TASK GOAL ->
State the number of lines that contain the word "Euler", and add nothing else.

INFORMATION PROVIDED ->
——————
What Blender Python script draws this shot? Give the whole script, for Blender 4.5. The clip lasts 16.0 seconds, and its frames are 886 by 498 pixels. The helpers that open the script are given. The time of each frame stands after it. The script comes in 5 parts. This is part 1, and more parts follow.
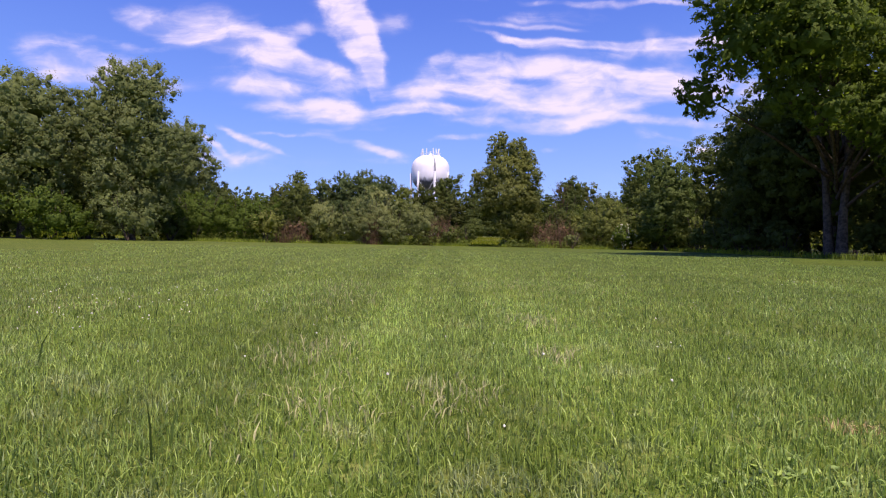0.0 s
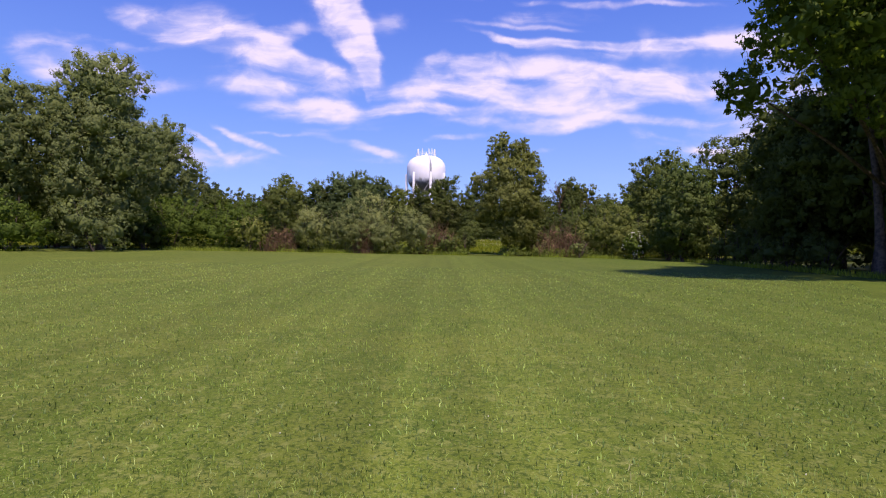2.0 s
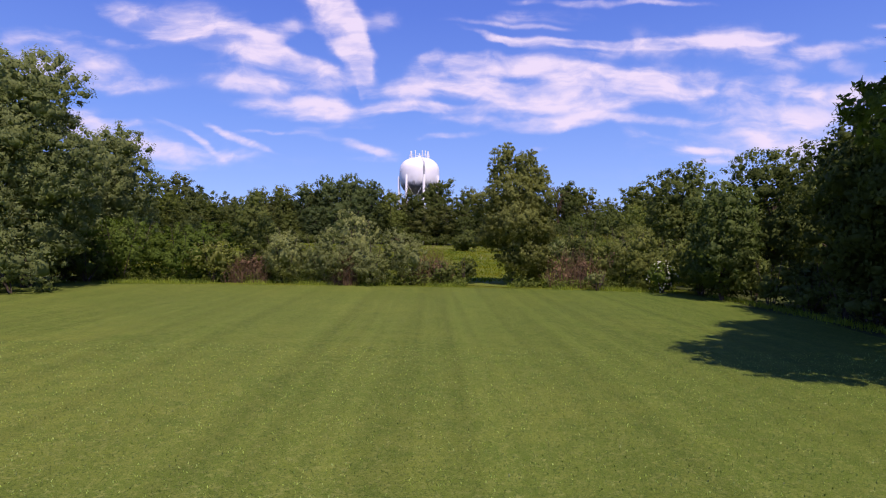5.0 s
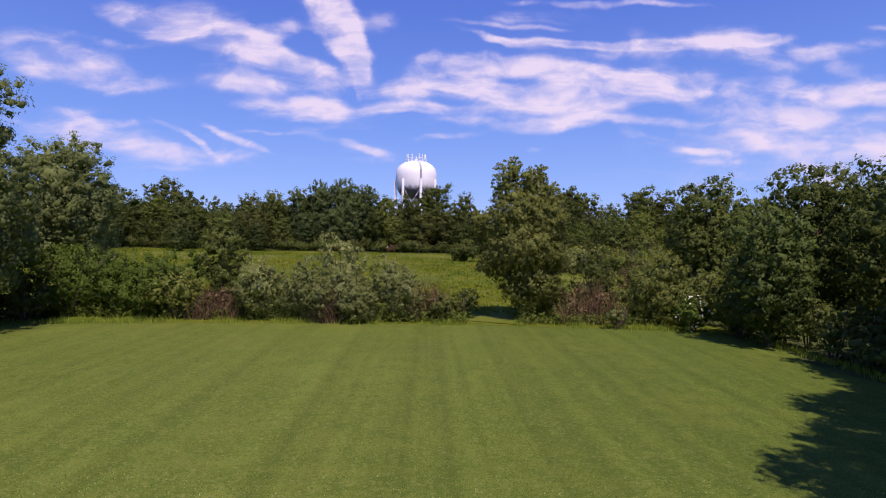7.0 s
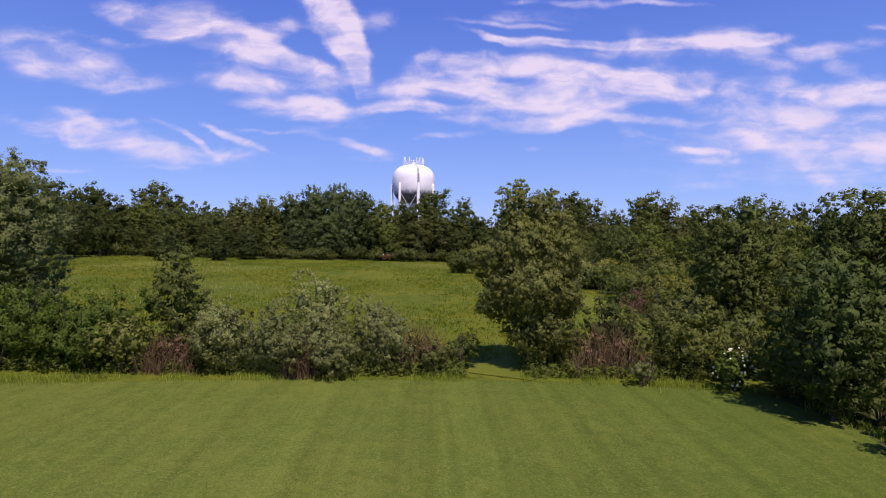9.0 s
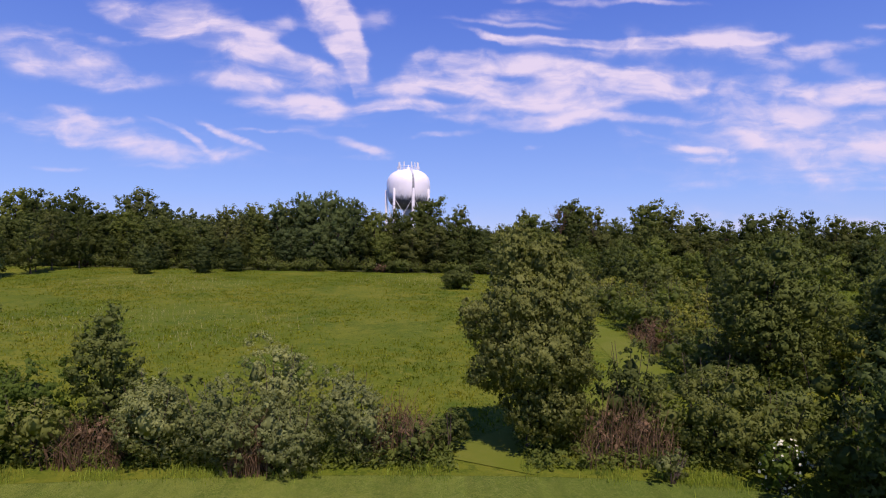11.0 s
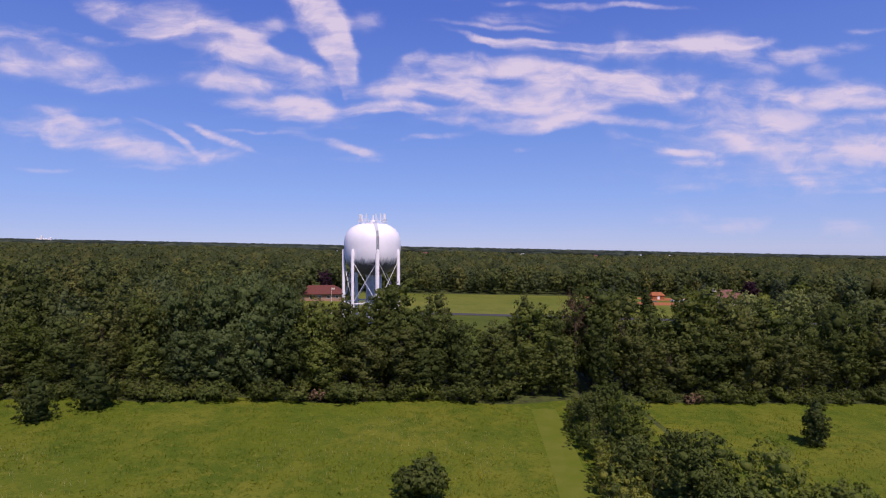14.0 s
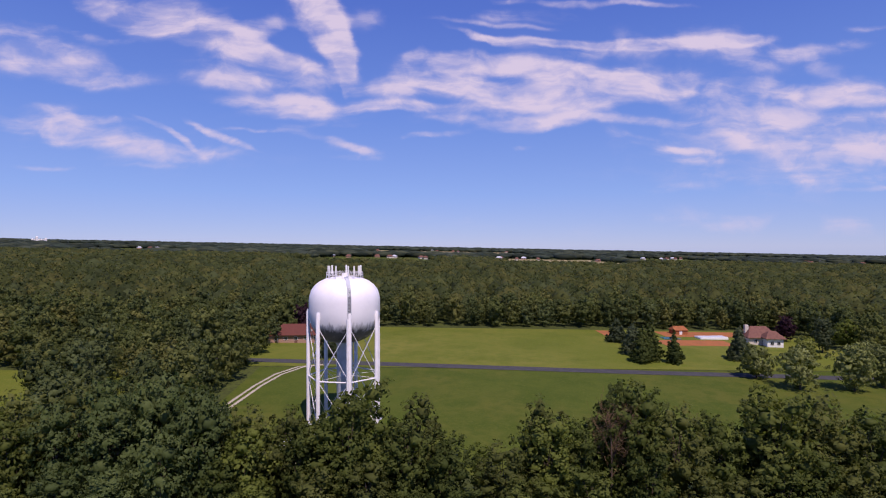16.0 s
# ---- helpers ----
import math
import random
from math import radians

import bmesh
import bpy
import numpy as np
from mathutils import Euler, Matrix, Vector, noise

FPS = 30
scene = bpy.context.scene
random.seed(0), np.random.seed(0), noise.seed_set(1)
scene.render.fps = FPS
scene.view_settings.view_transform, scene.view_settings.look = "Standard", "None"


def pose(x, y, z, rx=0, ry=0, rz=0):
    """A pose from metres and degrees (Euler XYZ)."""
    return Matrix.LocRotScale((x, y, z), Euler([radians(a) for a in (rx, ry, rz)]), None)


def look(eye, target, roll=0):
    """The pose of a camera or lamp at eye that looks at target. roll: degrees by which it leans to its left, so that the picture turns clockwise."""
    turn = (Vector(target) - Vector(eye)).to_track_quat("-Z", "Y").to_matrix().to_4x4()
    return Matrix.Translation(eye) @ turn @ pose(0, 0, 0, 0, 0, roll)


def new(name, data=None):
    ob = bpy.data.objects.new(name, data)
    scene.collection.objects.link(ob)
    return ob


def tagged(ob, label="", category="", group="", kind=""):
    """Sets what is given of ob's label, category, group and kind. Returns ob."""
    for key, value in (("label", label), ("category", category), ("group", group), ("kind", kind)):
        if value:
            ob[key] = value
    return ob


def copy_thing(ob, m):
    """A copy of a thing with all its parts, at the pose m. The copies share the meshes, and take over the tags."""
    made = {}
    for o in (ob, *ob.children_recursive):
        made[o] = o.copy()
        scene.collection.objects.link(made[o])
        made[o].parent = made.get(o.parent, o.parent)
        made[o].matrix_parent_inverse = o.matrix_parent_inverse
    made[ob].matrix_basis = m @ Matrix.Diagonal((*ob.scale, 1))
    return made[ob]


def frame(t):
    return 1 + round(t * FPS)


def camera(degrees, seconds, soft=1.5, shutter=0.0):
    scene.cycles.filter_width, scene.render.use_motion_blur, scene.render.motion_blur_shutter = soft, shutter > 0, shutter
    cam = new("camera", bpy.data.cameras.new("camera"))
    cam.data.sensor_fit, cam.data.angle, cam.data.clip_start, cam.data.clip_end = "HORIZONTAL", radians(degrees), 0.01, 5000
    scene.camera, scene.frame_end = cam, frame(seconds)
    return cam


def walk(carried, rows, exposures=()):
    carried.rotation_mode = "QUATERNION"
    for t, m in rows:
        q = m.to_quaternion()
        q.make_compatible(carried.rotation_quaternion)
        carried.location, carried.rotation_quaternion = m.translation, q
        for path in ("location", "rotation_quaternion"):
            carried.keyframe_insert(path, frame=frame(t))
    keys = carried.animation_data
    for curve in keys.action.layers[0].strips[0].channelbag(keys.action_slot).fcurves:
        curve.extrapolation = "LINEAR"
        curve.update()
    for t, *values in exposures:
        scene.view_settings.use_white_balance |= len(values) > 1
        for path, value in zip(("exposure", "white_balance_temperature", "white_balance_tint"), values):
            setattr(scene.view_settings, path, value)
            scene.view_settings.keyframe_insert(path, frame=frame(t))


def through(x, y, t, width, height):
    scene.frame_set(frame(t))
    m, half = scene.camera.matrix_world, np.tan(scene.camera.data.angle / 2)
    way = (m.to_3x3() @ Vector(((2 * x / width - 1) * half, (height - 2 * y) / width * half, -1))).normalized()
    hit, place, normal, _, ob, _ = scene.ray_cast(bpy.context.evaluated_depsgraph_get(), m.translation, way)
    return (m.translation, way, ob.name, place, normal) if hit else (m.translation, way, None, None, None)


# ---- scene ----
cam = camera(76.2, 16.0, 1.15)
# seconds, x, y, z, yaw, pitch
ROWS = [
    (0, 0.00, 0.00, 1.00, -0.14, -0.03),
    (0.5, 0.00, 0.92, 1.09, -0.16, 0.01),
    (1, -0.01, 1.86, 1.27, -0.23, -0.01),
    (1.5, -0.06, 2.86, 1.51, -0.40, -0.01),
    (2, -0.12, 3.89, 1.83, -0.58, -0.04),
    (2.5, -0.15, 4.93, 2.19, -0.78, -0.07),
    (3, -0.15, 6.03, 2.59, -0.92, -0.14),
    (3.5, -0.15, 7.18, 2.99, -1.00, -0.20),
    (4, -0.17, 8.38, 3.38, -1.07, -0.18),
    (6.5, -0.10, 15.18, 5.84, -1.46, -0.20),
    (7, -0.03, 16.66, 6.34, -1.49, -0.14),
    (7.5, 0.09, 18.11, 6.88, -1.45, -0.20),
    (8, 0.19, 19.54, 7.47, -1.52, -0.20),
    (8.5, 0.29, 20.95, 8.11, -1.49, -0.25),
    (9, 0.40, 22.36, 8.72, -1.61, -0.22),
    (11.5, 1.42, 30.37, 12.79, -1.84, -0.35),
    (12, 1.71, 33.22, 13.67, -1.92, -0.31),
    (12.2, 2.09, 35.16, 13.99, -2.12, -0.32),
    (12.5, 3.19, 40.59, 16.78, -2.34, -0.28),
    (13, 5.03, 50.47, 21.77, -2.71, -0.20),
    (13.5, 5.96, 61.44, 26.60, -2.93, -0.16),
    (14, 6.89, 72.84, 31.56, -2.87, -0.12),
    (14.5, 8.38, 85.31, 37.23, -2.82, -0.10),
    (14.9, 9.51, 94.92, 41.32, -2.87, -0.20),
    (15, 9.80, 97.32, 42.35, -2.88, -0.22),
    (15.1, 9.88, 97.97, 42.60, -2.88, -0.22),
    (15.5, 10.19, 100.58, 43.60, -2.88, -0.22),
    (16, 10.60, 103.75, 44.82, -2.86, -0.31),
]
EXPOSURES = [(0, 0.36, 6880, 32), (2, 0.34, 6880, 32), (4, 0.27, 6880, 32), (6.5, 0.15, 6880, 32), (9, 0.12, 6880, 32), (11.5, 0.06, 6880, 32), (12.5, -0.03, 6880, 32), (13.2, -0.1, 6880, 32), (16, -0.12, 6880, 32)]
walk(cam, [(t, pose(x, y, z, 90 + pitch, 0, yaw)) for t, x, y, z, yaw, pitch in ROWS], EXPOSURES)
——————
TASK OUTPUT ->
3